» **Set task**
Exclude the pictures, then repeat the remaining data exactly.

» **Data shown**
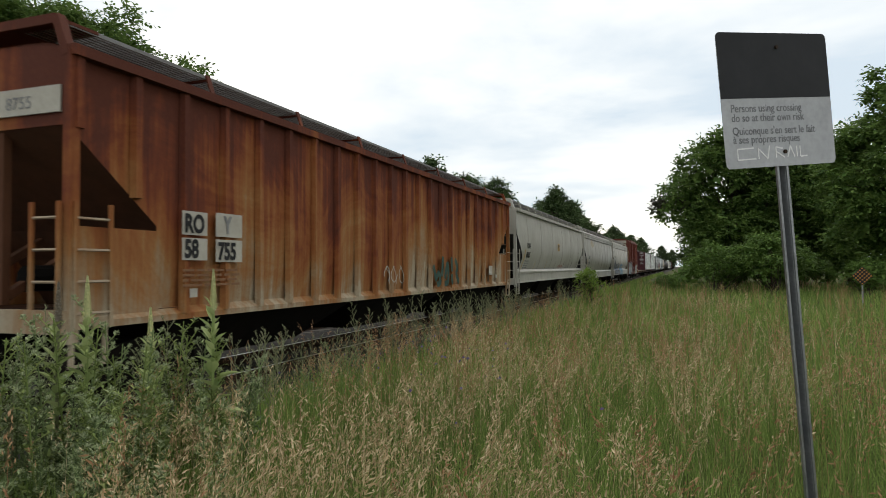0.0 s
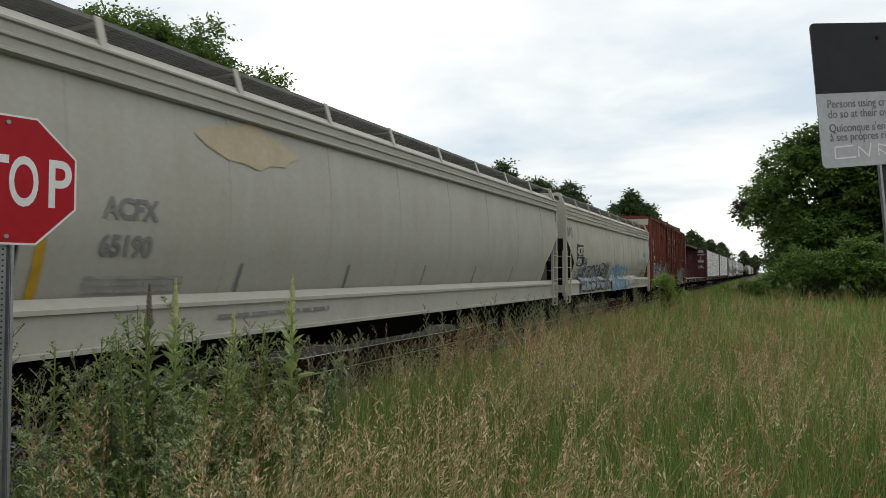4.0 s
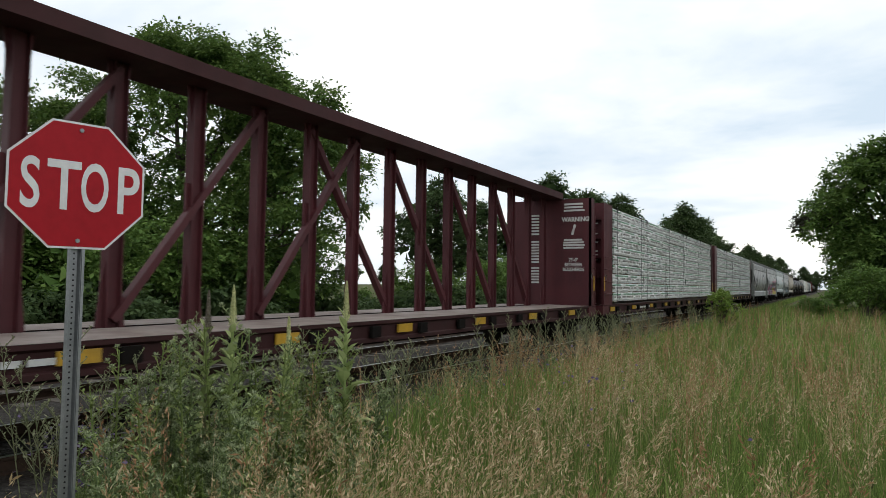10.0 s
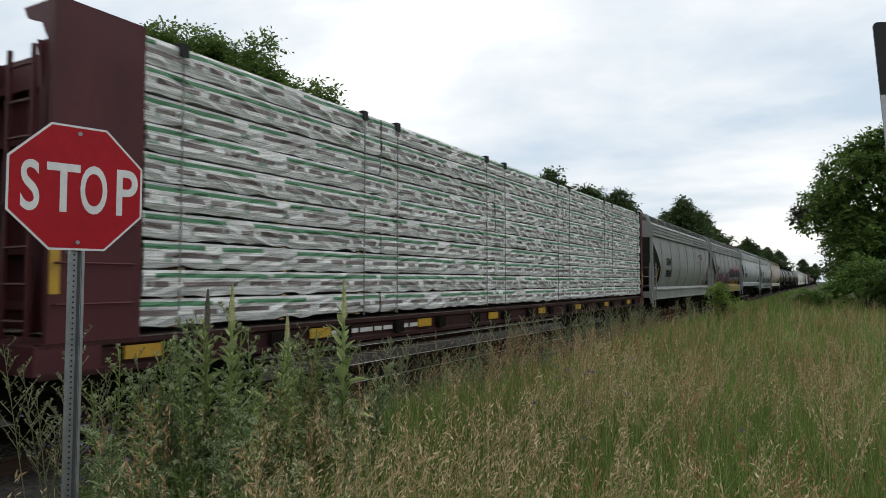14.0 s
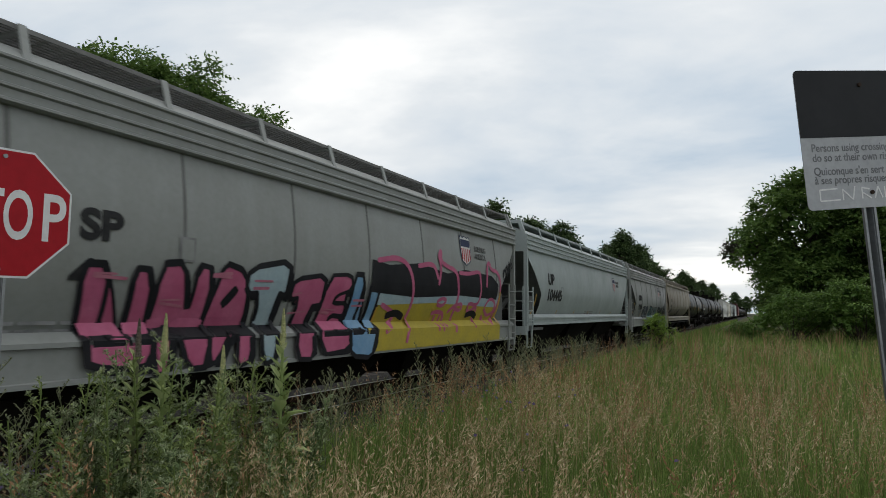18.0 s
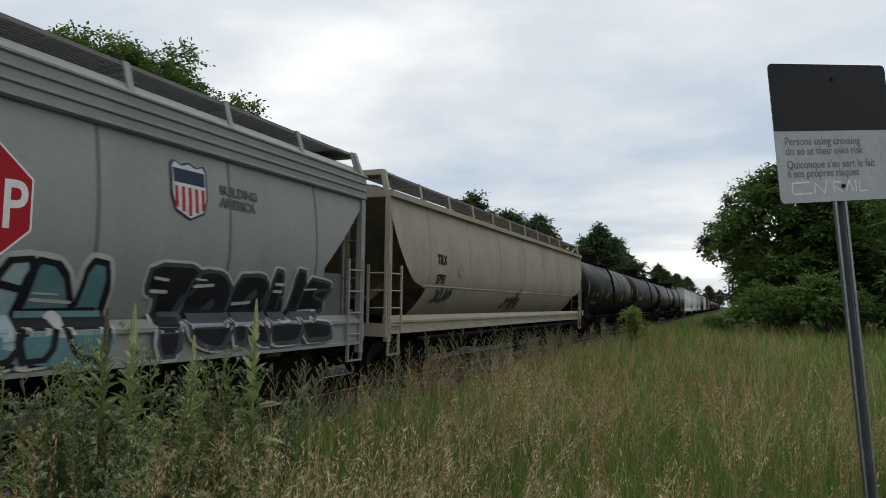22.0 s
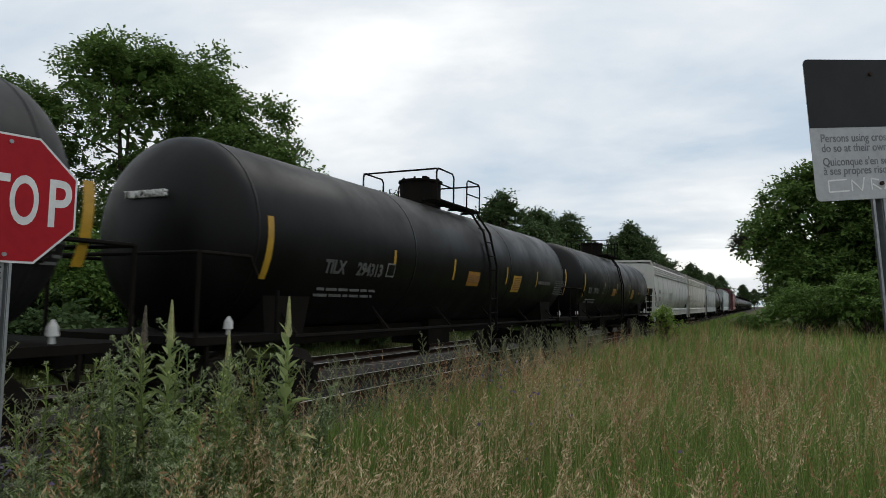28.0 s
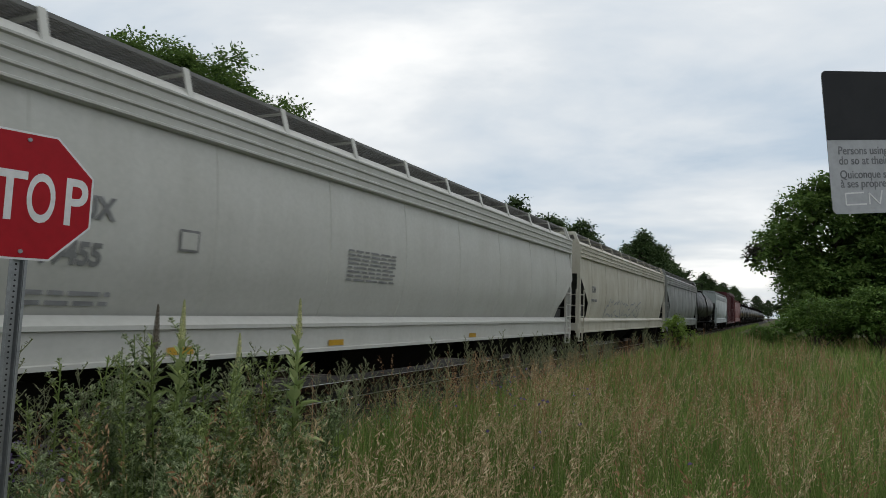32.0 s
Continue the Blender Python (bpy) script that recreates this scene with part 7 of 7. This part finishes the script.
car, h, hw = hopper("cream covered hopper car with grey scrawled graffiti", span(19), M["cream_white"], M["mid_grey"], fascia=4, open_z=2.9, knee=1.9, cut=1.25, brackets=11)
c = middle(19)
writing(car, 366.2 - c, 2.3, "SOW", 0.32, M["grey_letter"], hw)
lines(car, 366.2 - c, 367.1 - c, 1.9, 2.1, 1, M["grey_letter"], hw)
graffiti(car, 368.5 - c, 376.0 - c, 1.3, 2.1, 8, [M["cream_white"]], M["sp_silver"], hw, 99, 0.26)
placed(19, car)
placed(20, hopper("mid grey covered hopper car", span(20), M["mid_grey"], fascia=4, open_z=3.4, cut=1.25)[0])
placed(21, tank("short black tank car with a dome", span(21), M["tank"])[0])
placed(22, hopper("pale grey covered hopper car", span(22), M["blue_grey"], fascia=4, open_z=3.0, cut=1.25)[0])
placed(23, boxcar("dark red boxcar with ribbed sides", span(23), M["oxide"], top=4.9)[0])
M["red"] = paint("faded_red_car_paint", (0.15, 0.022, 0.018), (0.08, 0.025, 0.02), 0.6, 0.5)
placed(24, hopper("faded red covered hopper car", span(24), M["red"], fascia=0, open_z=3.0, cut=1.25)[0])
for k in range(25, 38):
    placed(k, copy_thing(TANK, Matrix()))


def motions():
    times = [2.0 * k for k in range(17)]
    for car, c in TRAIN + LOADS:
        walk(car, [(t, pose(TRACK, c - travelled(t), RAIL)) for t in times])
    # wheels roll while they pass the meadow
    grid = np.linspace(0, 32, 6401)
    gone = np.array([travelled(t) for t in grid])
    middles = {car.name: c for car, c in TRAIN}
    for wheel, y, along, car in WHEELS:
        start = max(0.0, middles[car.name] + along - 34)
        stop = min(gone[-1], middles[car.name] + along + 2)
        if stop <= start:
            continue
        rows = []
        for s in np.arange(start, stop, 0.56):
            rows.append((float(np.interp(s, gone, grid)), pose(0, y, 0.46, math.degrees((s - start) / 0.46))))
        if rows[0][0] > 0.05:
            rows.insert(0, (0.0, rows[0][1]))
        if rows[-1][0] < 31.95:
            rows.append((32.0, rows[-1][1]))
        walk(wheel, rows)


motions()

» **Exercise solution**
0.0 s
4.0 s
10.0 s
14.0 s
18.0 s
22.0 s
28.0 s
32.0 s
Continue the Blender Python (bpy) script that recreates this scene with part 7 of 7. This part finishes the script.
car, h, hw = hopper("cream covered hopper car with grey scrawled graffiti", span(19), M["cream_white"], M["mid_grey"], fascia=4, open_z=2.9, knee=1.9, cut=1.25, brackets=11)
c = middle(19)
writing(car, 366.2 - c, 2.3, "SOW", 0.32, M["grey_letter"], hw)
lines(car, 366.2 - c, 367.1 - c, 1.9, 2.1, 1, M["grey_letter"], hw)
graffiti(car, 368.5 - c, 376.0 - c, 1.3, 2.1, 8, [M["cream_white"]], M["sp_silver"], hw, 99, 0.26)
placed(19, car)
placed(20, hopper("mid grey covered hopper car", span(20), M["mid_grey"], fascia=4, open_z=3.4, cut=1.25)[0])
placed(21, tank("short black tank car with a dome", span(21), M["tank"])[0])
placed(22, hopper("pale grey covered hopper car", span(22), M["blue_grey"], fascia=4, open_z=3.0, cut=1.25)[0])
placed(23, boxcar("dark red boxcar with ribbed sides", span(23), M["oxide"], top=4.9)[0])
M["red"] = paint("faded_red_car_paint", (0.15, 0.022, 0.018), (0.08, 0.025, 0.02), 0.6, 0.5)
placed(24, hopper("faded red covered hopper car", span(24), M["red"], fascia=0, open_z=3.0, cut=1.25)[0])
for k in range(25, 38):
    placed(k, copy_thing(TANK, Matrix()))


def motions():
    times = [2.0 * k for k in range(17)]
    for car, c in TRAIN + LOADS:
        walk(car, [(t, pose(TRACK, c - travelled(t), RAIL)) for t in times])
    # wheels roll while they pass the meadow
    grid = np.linspace(0, 32, 6401)
    gone = np.array([travelled(t) for t in grid])
    middles = {car.name: c for car, c in TRAIN}
    for wheel, y, along, car in WHEELS:
        start = max(0.0, middles[car.name] + along - 34)
        stop = min(gone[-1], middles[car.name] + along + 2)
        if stop <= start:
            continue
        rows = []
        for s in np.arange(start, stop, 0.56):
            rows.append((float(np.interp(s, gone, grid)), pose(0, y, 0.46, math.degrees((s - start) / 0.46))))
        if rows[0][0] > 0.05:
            rows.insert(0, (0.0, rows[0][1]))
        if rows[-1][0] < 31.95:
            rows.append((32.0, rows[-1][1]))
        walk(wheel, rows)


motions()